The largest lethal target on any animal is the heart and lungs. An arrow or bullet shot through an animals heart and/or lungs will quickly kill that animal. A bullet that also goes through the animals shoulder(s) may put him down quicker because he will loose the use of one or both front legs, but a bullet there will also ruin more edible meat.
Last year was the first year that I hunted with the new .300 Weatherby that I built. In January, some friends and I hunted in West Texas. One of tha animals that I shot was an Aoudad. My guide kept telling me how hard Aoudads were to kill, so when my ram turned broadside at about 100 yds, I put the 168 gr TSX bullet through both of his shoulders. He ran about 30 yds using only his back legs. Then in November I was doing a DIY elk hunt near my home in Montana.

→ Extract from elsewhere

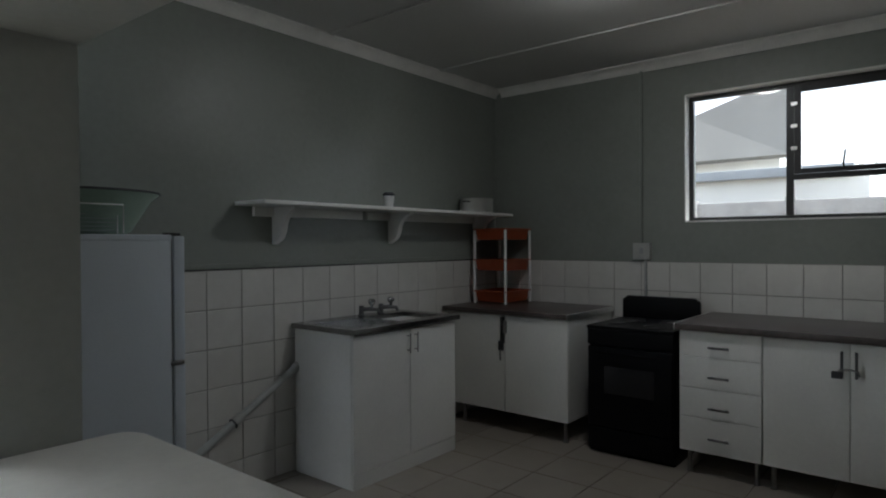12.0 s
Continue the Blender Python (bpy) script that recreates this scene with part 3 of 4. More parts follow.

Again I was hunting with my new .300 Wby and my 168 gr TSX handloads. When the 5 pt bull that I was stalking stepped broadside into the open about 100 yds from me, I put the bullet into the crease behind his shoulder, about 1/3 up into his body. At the shot, he reared up on his back legs, turned around, took two steps and fell dead. Shoulder shots do not always mean the animal will fall quicker.
I generally prefer to aim at the crease behind the shoulder, about 1/3 up into the animals body. Broadside shots are obviously the best, but if the only shot I have the animal is quartering away, I'll aim for the far shoulder. If the animal is quartering to me, I'll aim just inside his near shoulder.
Head and neck shots can be instantly lethal only if the brain or vertebra is hit, but that target is much smaller than the heart/lung shot. Over the years, I have hunted with several friends who swore they hit an animal in the head or neck and the animal ran away and was lost. I even found a .35 caliber jacketed bullet lodged against a neck vertebra of a whitetail buck that I killed one year. The wound had completely healed and I didn't know the bullet was there until I boned out the buck's neck.